* _YOUR GOAL_: Leave out the images and repeat the listing below without a single change.

* _INFORMATION PROVIDED_:

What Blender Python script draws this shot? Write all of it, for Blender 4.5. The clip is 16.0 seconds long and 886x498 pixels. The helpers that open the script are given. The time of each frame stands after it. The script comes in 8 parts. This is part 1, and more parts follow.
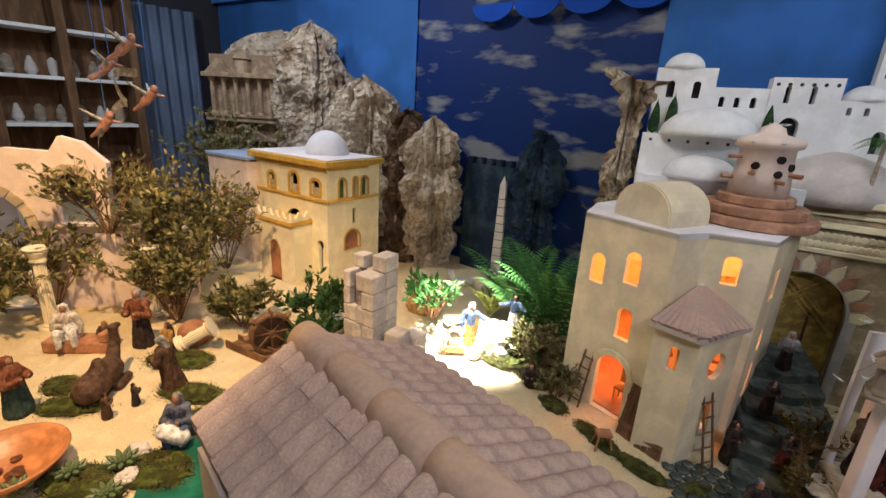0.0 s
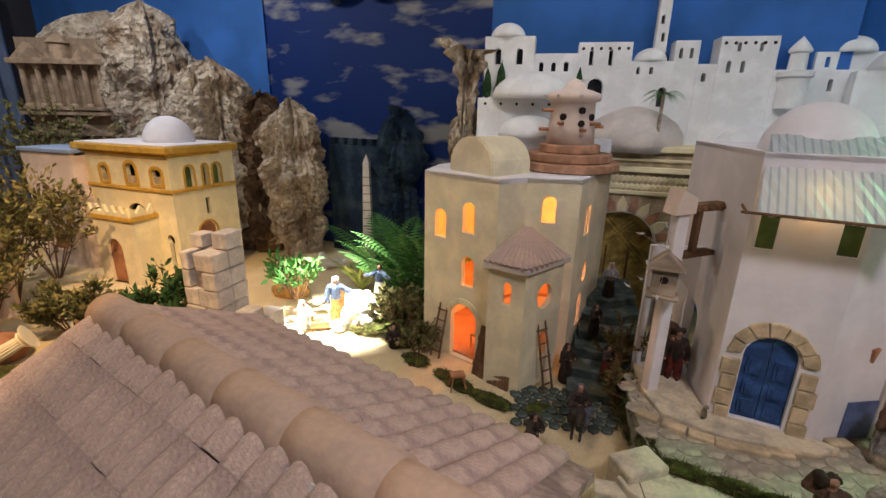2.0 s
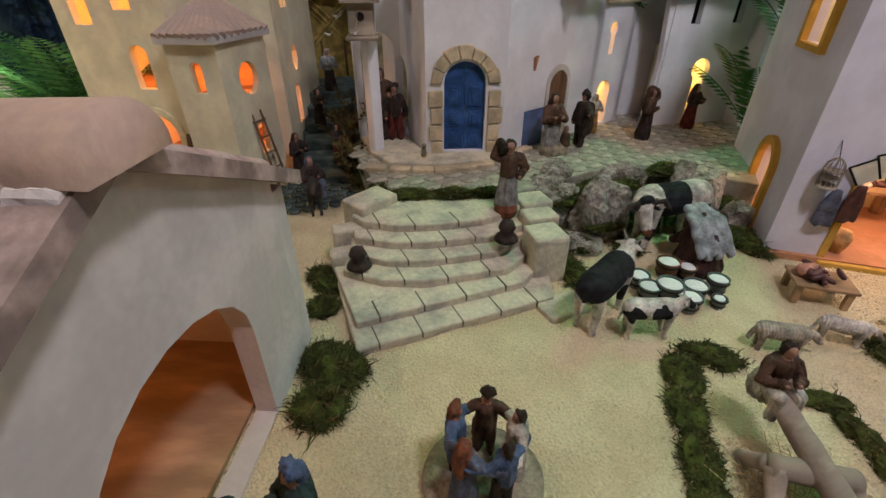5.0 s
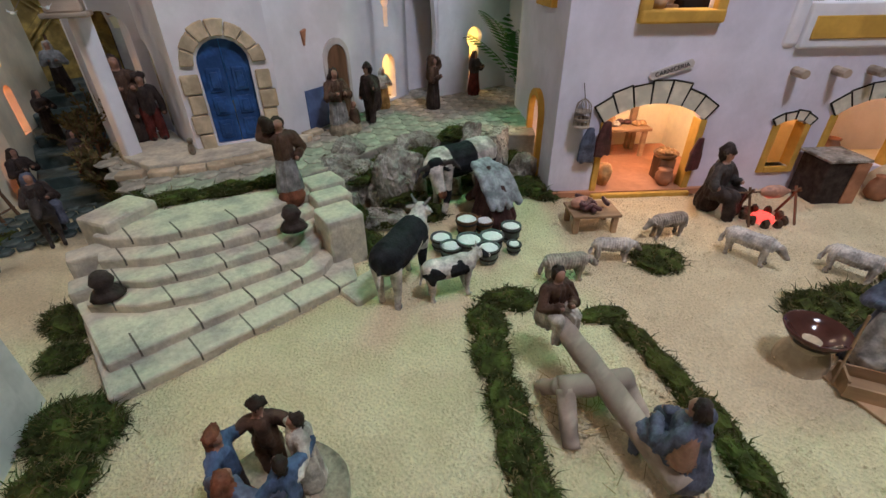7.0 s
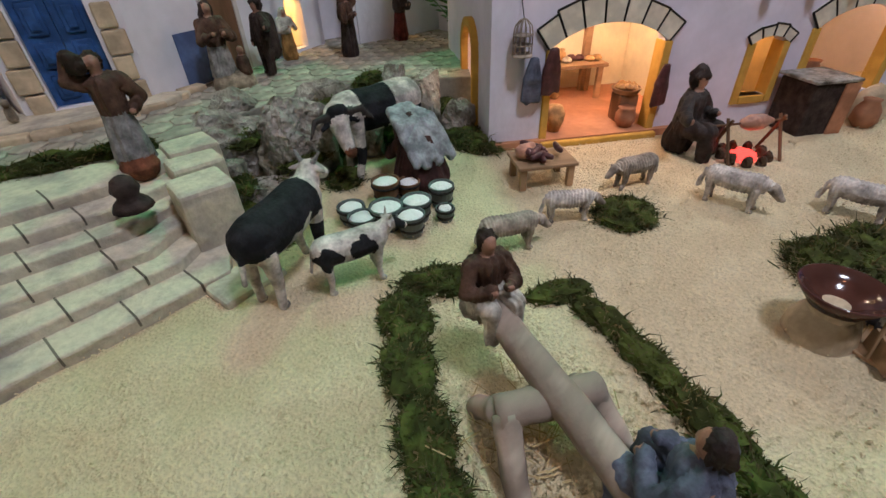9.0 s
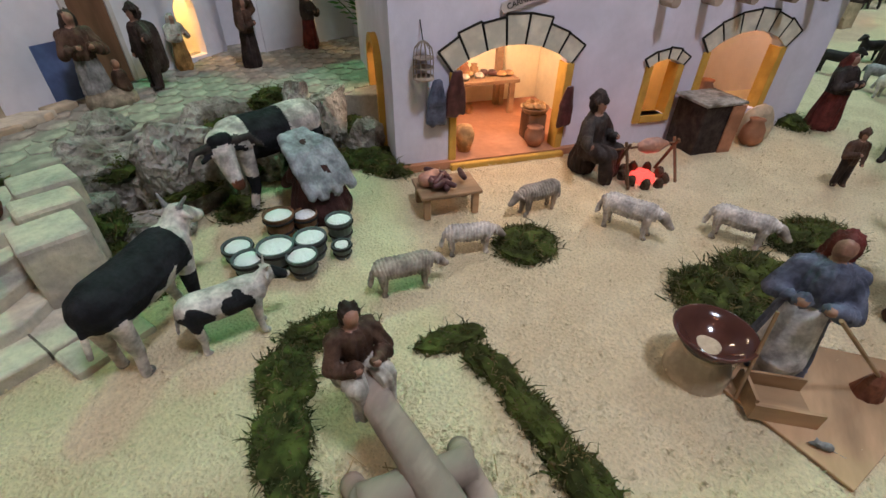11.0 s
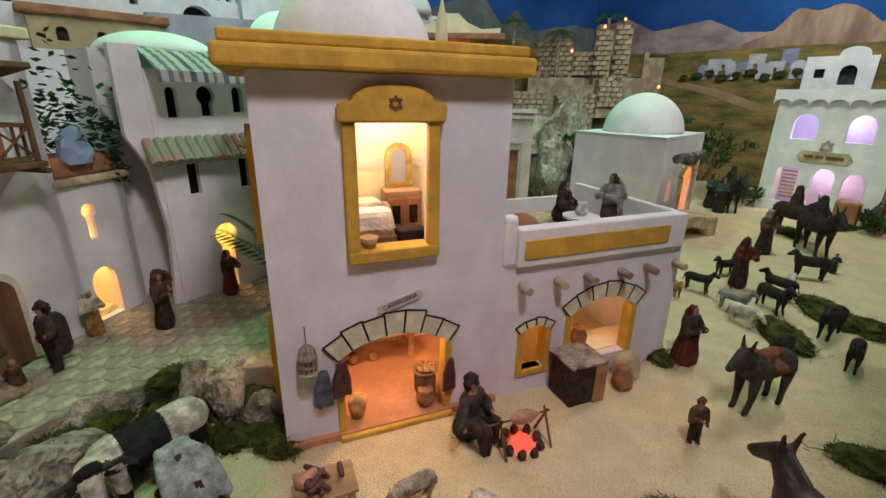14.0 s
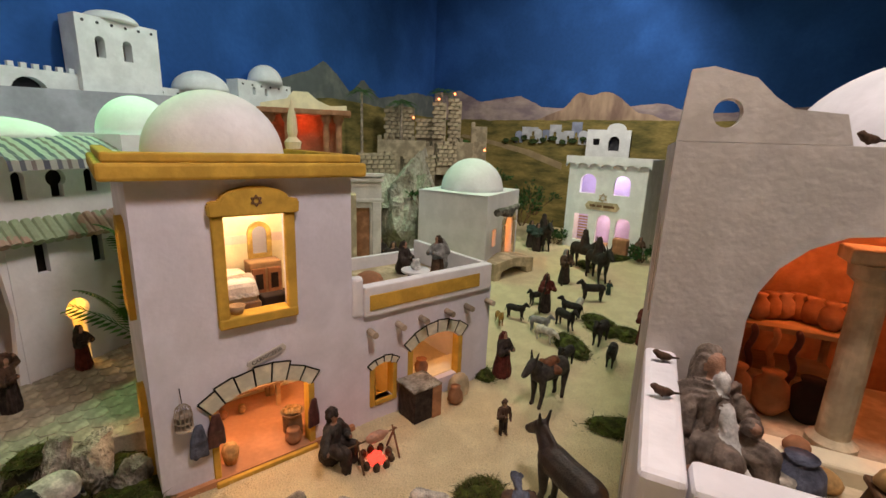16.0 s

* _FINISHED TASK_:
What Blender Python script draws this shot? Write all of it, for Blender 4.5. The clip is 16.0 seconds long and 886x498 pixels. The helpers that open the script are given. The time of each frame stands after it. The script comes in 8 parts. This is part 1, and more parts follow.
0.0 s
2.0 s
5.0 s
7.0 s
9.0 s
11.0 s
14.0 s
16.0 s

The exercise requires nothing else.